SEO and Conversion Rates

Beyond direct costs, there is the opportunity cost of a slow site. Multiple studies from Amazon and Walmart have shown that every 100ms of latency reduces conversion rates by 1%. If your images are slowing down your product pages, you are losing sales. In the world of Ad Monetization, slow-loading pages lead to lower viewability rates for your ads. If the user bounces before the hero image even loads, they certainly won't stay long enough for your high-CPM video or display ads to trigger.

That said, image optimization is not a project with a start and end date; it's a permanent part of your technical infrastructure. As screen resolutions increase and new cellular technologies like 6G emerge, the expectations for visual quality will only grow. Your pipeline must be flexible enough to adapt.

Implementing the Strategy: Next Steps

If you are ready to overhaul your image workflow, don't try to do it all at once. Start by moving your images to a dedicated CDN with a resizing service. This provides the most immediate ROI for the least amount of engineering effort.
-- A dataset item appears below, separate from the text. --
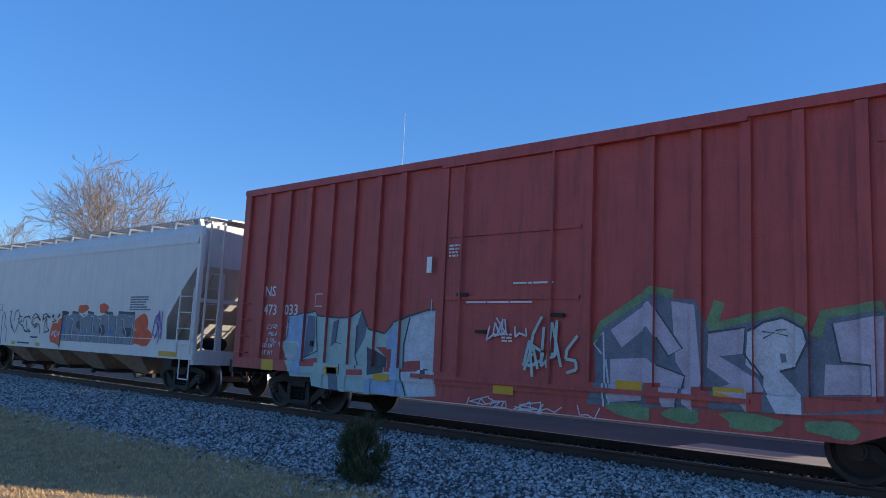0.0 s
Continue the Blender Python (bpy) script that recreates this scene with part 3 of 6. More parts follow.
def side_frame_mesh(material):
    bm = B()
    y0, y1 = -1.06, -0.93
    outer = [(-1.12, 0.50), (-1.10, 0.62), (-0.92, 0.70), (-0.5, 0.74), (0.5, 0.74), (0.92, 0.70), (1.10, 0.62), (1.12, 0.50), (0.98, 0.40), (0.79, 0.44), (0.50, 0.16), (-0.50, 0.16), (-0.79, 0.44), (-0.98, 0.40)]
    # built of bars so that the windows stay open
    for s in (-1, 1):
        prism(bm, [(s * 0.62, 0.60), (s * 1.12, 0.50), (s * 1.10, 0.63), (s * 0.92, 0.70), (s * 0.5, 0.745), (s * 0.5, 0.61)], y0, y1)
        prism(bm, [(s * 1.12, 0.51), (s * 1.02, 0.36), (s * 0.97, 0.36), (s * 0.98, 0.53)], y0, y1)
        prism(bm, [(s * 0.80, 0.555), (s * 0.80, 0.37), (s * 0.735, 0.37), (s * 0.40, 0.145), (s * 0.36, 0.27), (s * 0.69, 0.545)], y0, y1)
        prism(bm, [(s * 0.27, 0.61), (s * 0.37, 0.61), (s * 0.41, 0.24), (s * 0.27, 0.24)], y0 - 0.02, y1)
    box(bm, -0.5, 0.5, y0, y1, 0.605, 0.745)
    box(bm, -0.40, 0.40, y0 - 0.03, y1 + 0.03, 0.145, 0.24)
    box(bm, -0.26, 0.26, y0 - 0.05, y1 + 0.05, 0.53, 0.64)
    for s in (-1, 1):
        rod(bm, (s * 0.889, y0 - 0.015, 0.457), (s * 0.889, y1, 0.457), 0.10, 12)
    return mesh("side_frame", bm, material, bevel=0.0)


def spring_mesh(material):
    bm = B()
    for x in (-0.15, 0.0, 0.15):
        last = None
        for k in range(25):
            a = k * math.tau / 6
            p = (x + 0.062 * math.cos(a), -0.99 + 0.062 * math.sin(a), 0.24 + 0.29 * k / 24)
            if last:
                rod(bm, last, p, 0.015, 4, caps=False)
            last = p
    return mesh("spring_group", bm, material)


def bolster_mesh(material):
    bm = B()
    box(bm, -0.22, 0.22, -0.92, 0.92, 0.42, 0.70)
    box(bm, -0.15, 0.15, -1.04, 1.04, 0.535, 0.60)
    for y in (-0.89, 0.89):
        box(bm, -0.42, 0.42, y - 0.025, y + 0.025, 0.18, 0.42)
    for s in (-1, 1):
        box(bm, s * 0.42 - 0.04, s * 0.42 + 0.04, -0.9, 0.9, 0.32, 0.42)
        for y in (-0.755, 0.755):
            box(bm, s * 0.40 - 0.03, s * 0.40 + 0.03, y - 0.05, y + 0.05, 0.32, 0.60)
    return mesh("bolster", bm, material)


TRUCK = {}
for key, mt in (("iron", "iron"), ("truckgrey", "truckgrey")):
    sf = side_frame_mesh(mt)
    far = sf.copy()
    far.transform(Matrix.Rotation(math.pi, 4, 'Z'))
    sp = spring_mesh(mt)
    spf = sp.copy()
    spf.transform(Matrix.Rotation(math.pi, 4, 'Z'))
    TRUCK[key] = (bolster_mesh(mt), sf, far, sp, spf, wheelset_mesh(mt))


def truck(car, u, x, style="iron"):
    bo, sf, far, sp, spf, ws = TRUCK[style]
    t = part("truck", bo, None, car, "cast steel two-axle truck")
    t.location = (x, 0, 0)
    for me in (sf, far):
        part("side_frame", me, None, t)
    for me in (sp, spf):
        part("spring_group", me, None, t)
    for dx in (-0.889, 0.889):
        w = part("wheelset", ws, None, t)
        w.location = (dx, 0, R_W)
        WHEELS.append((w, dx, u + x + dx))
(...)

Once that is in place, focus on automating AVIF and WebP conversion.

Here is a checklist for your engineering team:

• Audit current assets: Identify the 50 most popular pages and check their total image weight.
• Select a transformation service: Options like Cloudinary, Imgix, or self-hosted solutions like Thumbor are industry leaders.
• Implement lazy loading: Ensure it's enabled for all below-the-fold content.
• Define Image Budgets: Establish clear limits for your design and editorial teams.
• Automate metadata stripping: Remove EXIF data during the ingestion phase.
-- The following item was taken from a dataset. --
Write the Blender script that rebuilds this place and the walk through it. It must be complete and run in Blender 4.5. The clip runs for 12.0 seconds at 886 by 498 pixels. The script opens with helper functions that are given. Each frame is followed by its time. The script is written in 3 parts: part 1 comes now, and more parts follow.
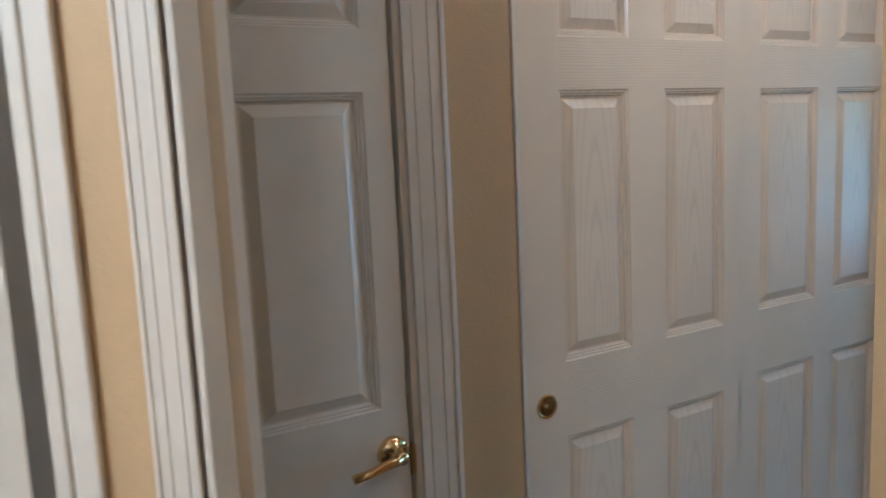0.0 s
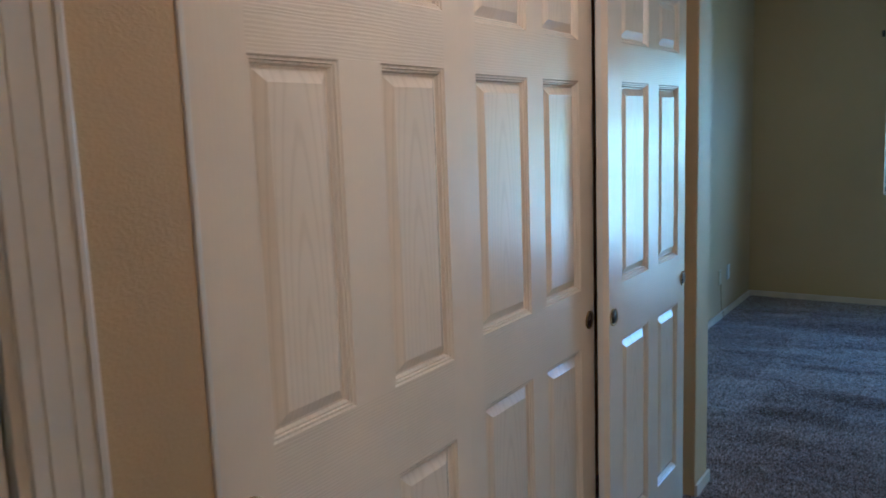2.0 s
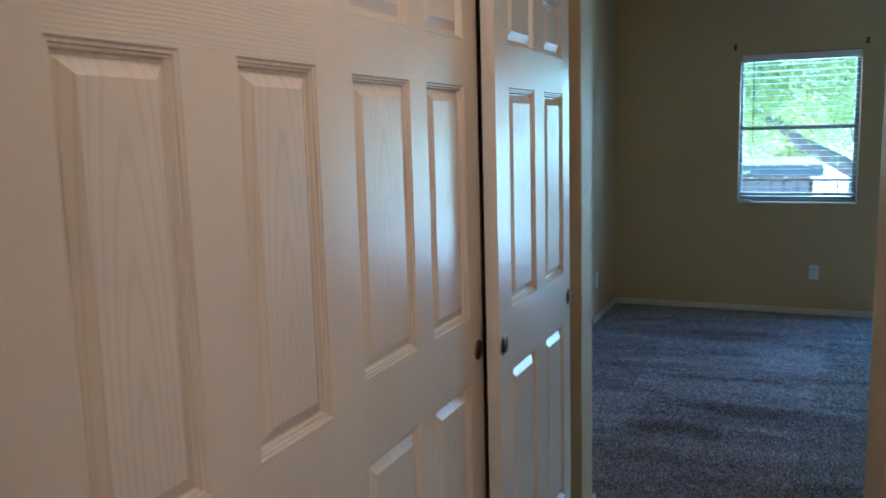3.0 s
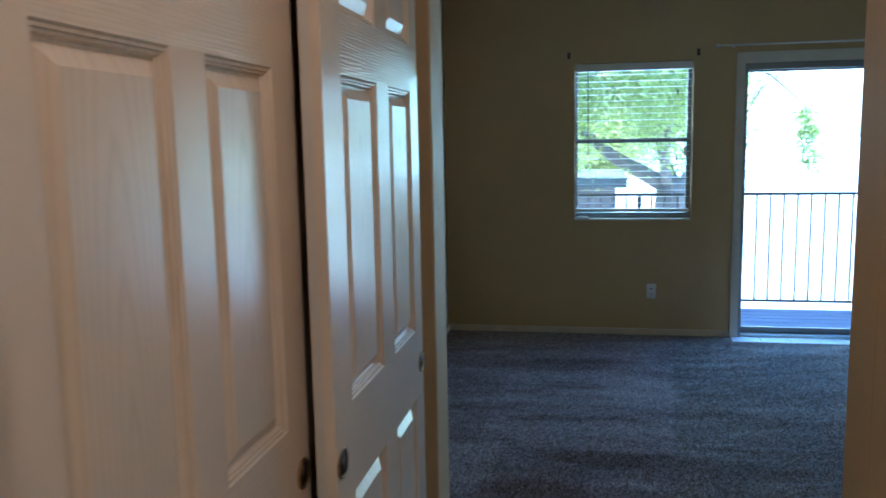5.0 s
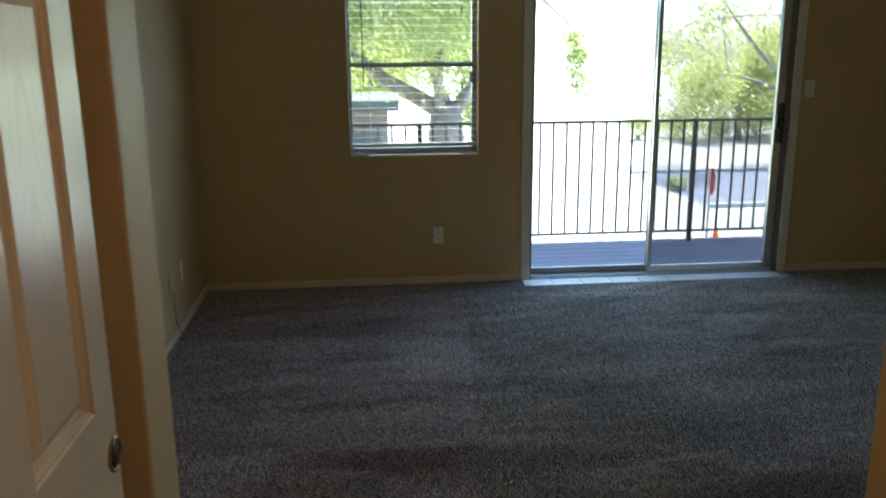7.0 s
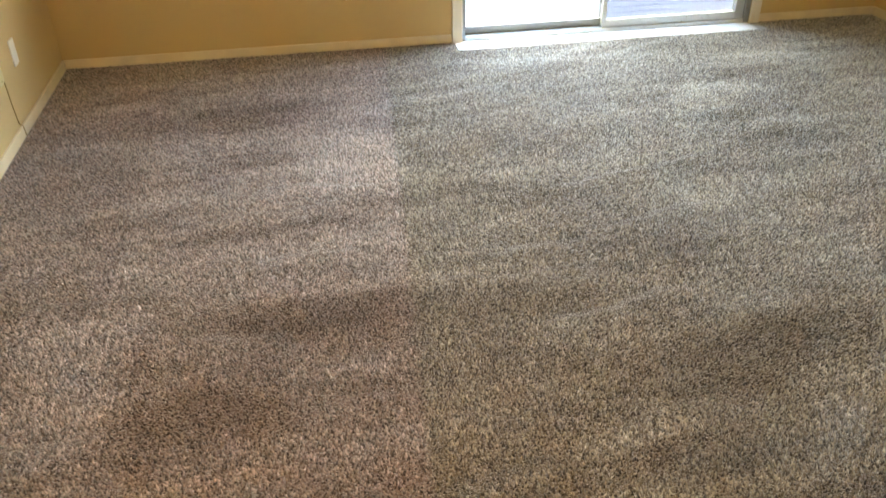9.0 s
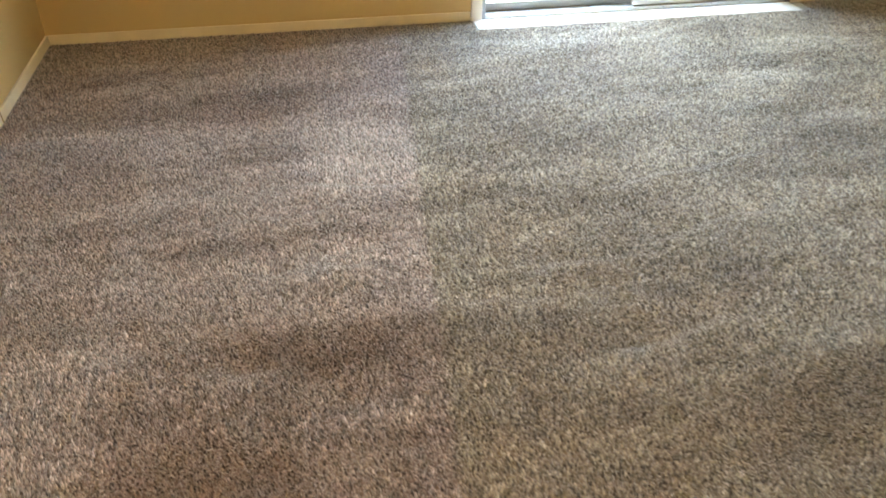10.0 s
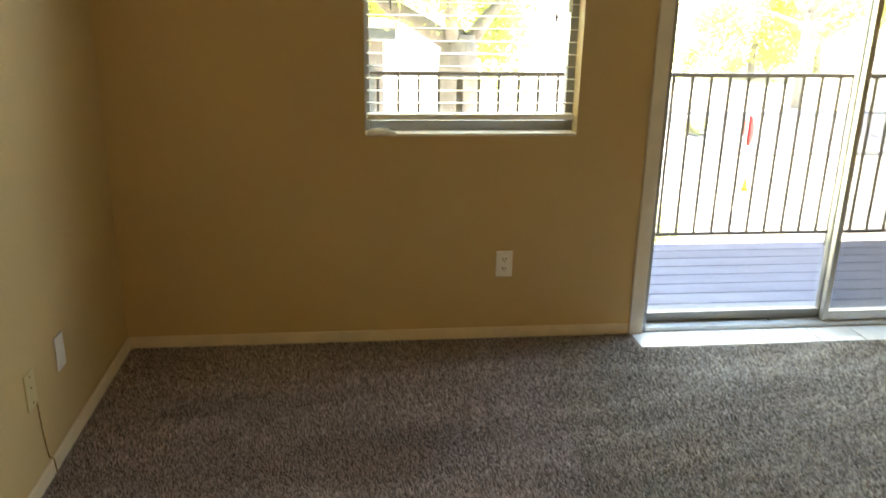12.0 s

The transition to a highly optimized image pipeline represents a shift in thinking from "images as static files" to "images as dynamic assets." By taking control of this process, you improve your search rankings, lower your operational costs, and provide a significantly better experience for your readers. In a digital economy where attention is the primary currency, speed is your greatest competitive advantage.